Beim Bau von Meeres-Windparks aber liegt ausgerechnet der langjährige Windenergie-Weltmeister Deutschland deutlich hinter den Vorreitern Dänemark und Großbritannien zurück. Nur eine erste Anlage zu Testzwecken gibt es, und die ist noch nicht einmal fertig. Doch laut Bundesamt für Seeschifffahrt und Hydrographie sind 25 weitere Projekte mit insgesamt 1800 Windrädern bereits genehmigt, 55 weitere Genehmigungen werden geprüft. „Deutschland kann mit Abstand der größte Markt für Offshore-Windparks in Europa werden“, sagt Energieexperte David Gault.
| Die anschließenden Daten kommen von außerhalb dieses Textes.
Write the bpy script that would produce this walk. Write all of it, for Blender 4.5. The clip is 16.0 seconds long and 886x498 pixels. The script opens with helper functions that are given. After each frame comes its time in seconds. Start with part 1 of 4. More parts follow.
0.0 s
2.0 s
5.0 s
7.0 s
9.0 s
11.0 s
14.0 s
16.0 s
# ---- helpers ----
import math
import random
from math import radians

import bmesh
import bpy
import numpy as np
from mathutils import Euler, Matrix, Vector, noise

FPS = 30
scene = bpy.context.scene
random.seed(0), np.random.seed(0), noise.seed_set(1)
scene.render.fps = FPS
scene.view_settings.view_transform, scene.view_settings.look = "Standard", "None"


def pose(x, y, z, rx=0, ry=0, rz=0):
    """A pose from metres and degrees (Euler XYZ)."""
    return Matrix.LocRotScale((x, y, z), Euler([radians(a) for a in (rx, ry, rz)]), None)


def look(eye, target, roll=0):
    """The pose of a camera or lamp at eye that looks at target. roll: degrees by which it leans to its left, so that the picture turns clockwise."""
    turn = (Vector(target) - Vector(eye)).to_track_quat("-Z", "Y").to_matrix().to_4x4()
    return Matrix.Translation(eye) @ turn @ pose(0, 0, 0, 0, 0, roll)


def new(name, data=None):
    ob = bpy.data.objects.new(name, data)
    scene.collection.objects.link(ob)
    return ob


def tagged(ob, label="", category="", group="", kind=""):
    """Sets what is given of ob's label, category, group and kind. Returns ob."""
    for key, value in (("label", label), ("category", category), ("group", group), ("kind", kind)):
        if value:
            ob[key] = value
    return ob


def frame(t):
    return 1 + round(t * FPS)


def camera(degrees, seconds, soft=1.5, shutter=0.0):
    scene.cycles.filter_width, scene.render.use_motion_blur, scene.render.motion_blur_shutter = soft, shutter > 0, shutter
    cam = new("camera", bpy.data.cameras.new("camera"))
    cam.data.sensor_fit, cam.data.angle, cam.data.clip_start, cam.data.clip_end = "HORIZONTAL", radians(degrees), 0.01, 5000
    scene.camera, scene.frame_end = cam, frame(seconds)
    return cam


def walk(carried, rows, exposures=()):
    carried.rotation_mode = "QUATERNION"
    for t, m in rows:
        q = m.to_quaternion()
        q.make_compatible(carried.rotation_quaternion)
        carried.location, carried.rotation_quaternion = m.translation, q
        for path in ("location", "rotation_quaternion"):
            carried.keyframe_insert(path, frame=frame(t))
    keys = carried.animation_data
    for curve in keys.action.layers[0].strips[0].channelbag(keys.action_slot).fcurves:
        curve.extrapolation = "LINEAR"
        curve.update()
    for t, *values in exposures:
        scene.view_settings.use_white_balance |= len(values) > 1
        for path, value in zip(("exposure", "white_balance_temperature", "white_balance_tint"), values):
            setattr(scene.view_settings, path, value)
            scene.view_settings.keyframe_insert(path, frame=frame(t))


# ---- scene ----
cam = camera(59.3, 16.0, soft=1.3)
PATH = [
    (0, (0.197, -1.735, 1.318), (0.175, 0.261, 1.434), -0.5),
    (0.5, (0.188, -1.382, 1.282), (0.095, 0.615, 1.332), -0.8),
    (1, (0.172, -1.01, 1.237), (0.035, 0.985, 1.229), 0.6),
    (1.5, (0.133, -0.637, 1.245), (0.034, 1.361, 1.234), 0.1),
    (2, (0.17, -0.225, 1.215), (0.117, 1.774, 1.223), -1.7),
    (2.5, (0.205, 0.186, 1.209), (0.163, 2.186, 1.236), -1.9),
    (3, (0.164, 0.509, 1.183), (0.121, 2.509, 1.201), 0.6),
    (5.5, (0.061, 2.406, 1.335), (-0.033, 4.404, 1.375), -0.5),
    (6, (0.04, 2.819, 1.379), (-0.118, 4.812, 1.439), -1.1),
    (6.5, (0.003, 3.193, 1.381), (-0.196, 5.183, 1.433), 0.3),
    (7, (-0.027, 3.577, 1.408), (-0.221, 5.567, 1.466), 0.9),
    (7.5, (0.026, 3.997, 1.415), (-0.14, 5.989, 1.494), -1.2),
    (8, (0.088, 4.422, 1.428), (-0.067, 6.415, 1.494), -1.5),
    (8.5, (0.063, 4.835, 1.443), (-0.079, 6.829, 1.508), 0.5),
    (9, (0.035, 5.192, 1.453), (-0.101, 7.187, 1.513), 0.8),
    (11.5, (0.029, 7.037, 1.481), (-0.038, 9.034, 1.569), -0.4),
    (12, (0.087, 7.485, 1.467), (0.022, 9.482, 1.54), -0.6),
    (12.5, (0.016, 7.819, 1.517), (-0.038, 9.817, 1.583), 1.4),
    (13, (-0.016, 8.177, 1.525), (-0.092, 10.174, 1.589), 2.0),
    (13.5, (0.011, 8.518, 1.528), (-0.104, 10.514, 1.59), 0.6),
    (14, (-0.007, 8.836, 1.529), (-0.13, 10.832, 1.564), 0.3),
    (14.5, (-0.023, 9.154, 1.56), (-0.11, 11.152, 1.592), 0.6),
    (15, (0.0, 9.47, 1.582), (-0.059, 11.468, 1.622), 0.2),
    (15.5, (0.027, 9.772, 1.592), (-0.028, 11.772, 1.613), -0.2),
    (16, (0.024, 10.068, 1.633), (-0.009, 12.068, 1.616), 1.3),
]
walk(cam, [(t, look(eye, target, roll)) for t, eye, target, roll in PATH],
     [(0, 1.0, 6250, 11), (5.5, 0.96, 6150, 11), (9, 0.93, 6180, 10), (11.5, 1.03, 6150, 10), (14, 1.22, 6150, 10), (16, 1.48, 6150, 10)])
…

Laut Bundesverkehrsminister Wolfgang Tiefensee sollen Offshore-Windparks in Deutschland 30 000 neue Arbeitsplätze schaffen und zwölf Millionen Haushalte mit Strom versorgen. Ein neuer Raumordnungsplan für die Nordsee, den das Bundeskabinett vergangene Woche verabschiedet hat, soll Offshore-Bauprojekte vereinfachen.
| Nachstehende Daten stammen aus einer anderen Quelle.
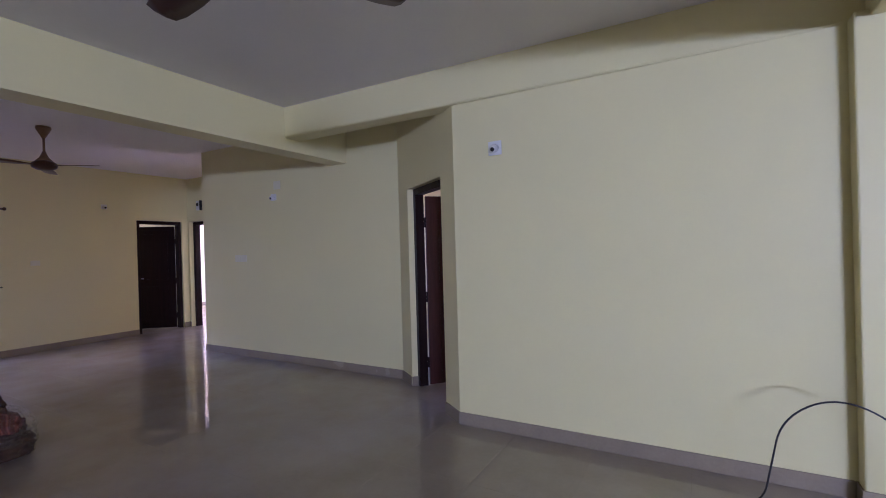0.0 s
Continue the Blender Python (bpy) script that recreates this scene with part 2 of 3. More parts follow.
for v in bm.verts:
    if v.co.y < 3.7 and v.co.x > 0:
        v.co.y += 0.075
tagged(part("beam_side", bm, PAINT), kind="structure")
tagged(part("beam_living", box(0.84, 1.1, -7.0, 3.68, 2.64, LIV + 0.09, 0.008), PAINT), kind="structure")
tagged(part("pillar_living", box(0.77, 1.12, 3.60, 3.85, 0, 2.68, 0.012), PAINT), kind="structure")
wall_y("wall_living_north", 3.71, 3.91, -1.745, 9.0, LIV + 0.12)
wall_y("wall_north", RY, RY + 0.2, -6.573, -2.924, HALL + 0.1)
wall_y("wall_wash", WY, WY + 0.2, FX - 0.2, -3.0, HALL + 0.1, [(-9.09, -8.14, 0, 2.15), (-6.0, -5.55, 0, 2.0)])
wall_x("wall_passage_end", -4.2, -4.05, RY + 0.2, WY, HALL + 0.1)
wall_y("wall_living_south", -7.2, -7.0, -3.93, 9.2, LIV + 0.12, [(4.7, 7.3, 1.825, 2.115)])
wall_x("wall_living_east", 9.0, 9.2, -7.0, 3.91, LIV + 0.12)

# the slanting wall between hall and living room, with its doorway
DA, DB = Vector((-2.924, RY)), Vector((-1.745, 3.71))
DD = (DB - DA).normalized()
DLEN = (DB - DA).length
DIAG = Matrix(((DD.x, -DD.y, 0, DA.x), (DD.y, DD.x, 0, DA.y), (0, 0, 1, 0), (0, 0, 0, 1)))
bm = bmesh.new()
for a0, a1, z0, z1 in pieces_round(0, DLEN, LIV + 0.12, [(0.30, 1.19, 0, 2.11)]):
    add_box(bm, a0, a1, 0, 0.16, z0, z1)
slant = tagged(part("wall_slanting", bm, PAINT), kind="structure")
slant.matrix_world = DIAG

# rooms behind
wall_x("wall_kitchen_west", -3.15, -3.0, RY + 0.2, 7.0, HALL + 0.1)
wall_y("wall_kitchen_north", 7.0, 7.2, -3.15, 1.7, HALL + 0.1, [(-1.8, -0.6, 1.1, 2.1)])
wall_x("wall_kitchen_east", 1.6, 1.75, 3.91, 7.0, HALL + 0.1)
wall_x("wall_bedroom_west", -12.7, -12.5, 3.95, 9.95, HALL + 0.1, [(4.3, 5.2, 0.95, 2.05)], CREAM)
wall_y("wall_bedroom_north", 9.75, 9.95, -12.5, -7.5, HALL + 0.1, [(-11.1, -9.6, 0.80, 2.36)], CREAM)
wall_x("wall_bedroom_east", -7.6, -7.45, WY + 0.2, 9.75, HALL + 0.1, (), CREAM)
wall_y("wall_bedroom_south", WY, WY + 0.2, -12.5, FX - 0.2, HALL + 0.1)
wall_y("wall_guest_south", 3.95, 4.1, -12.5, FX - 0.2, HALL + 0.1)
tagged(part("ceiling_hall", box(-12.7, -3.8, 0.3, 9.95, HALL, HALL + 0.2), CEIL), kind="structure")
tagged(part("ceiling_living", box(-3.8, 9.2, -7.2, 7.2, LIV, HALL + 0.18), CEIL), kind="structure")
floor = tagged(part("floor", box(-12.7, 9.2, -7.2, 9.95, -0.25, -0.006), GROUT), "polished beige vitrified tile floor, dusty in places", "floor", kind="structure")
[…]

In der deutschen Windenergie-Branche weckt der Offshore-Boom nicht nur Begeisterung. Schließlich könnten die Megaprojekte im Meer, die vor allem von den großen Energiekonzernen finanziert werden, die Windkraft auf dem Festland in den Schatten stellen. Deren Potenzial sei noch bei weitem nicht ausgeschöpft, sagt Branchensprecher Ulf Gerder. „Es ist ein Irrtum, dass an Land nichts mehr geht und wir darum offshore gehen müssen.“

Für die vom Werftensterben gebeutelte Nord- und Ostseeküste ist die Offshore-Windenergie jedenfalls zur neuen Hoffnungsbranche geworden. Nicht nur Windturbinen, sondern auch Spezialschiffe, Plattformen und Stromverbindungen müssen gebaut, installiert und gewartet werden. „Dort wächst eine neue Industrie heran“, sagt Ulf Gerder. Das Emdener Windenergie-Unternehmen Bard zum Beispiel ist seit 2003 von einem Acht-Mann-Betrieb zum Großunternehmen mit über 1000 Mitarbeitern hochgeschossen. Ab Mitte Oktober will Bard die ersten Fundamente für einen 400-Megawatt-Windpark 100 Kilometer nordwestlich von Borkum in die Nordsee setzen. Wenn die ersten Projekte hierzulande gelingen, könnte Offshore ein gefragter Exportartikel werden. Vorausgesetzt, es finden sich auch in Zukunft Investoren.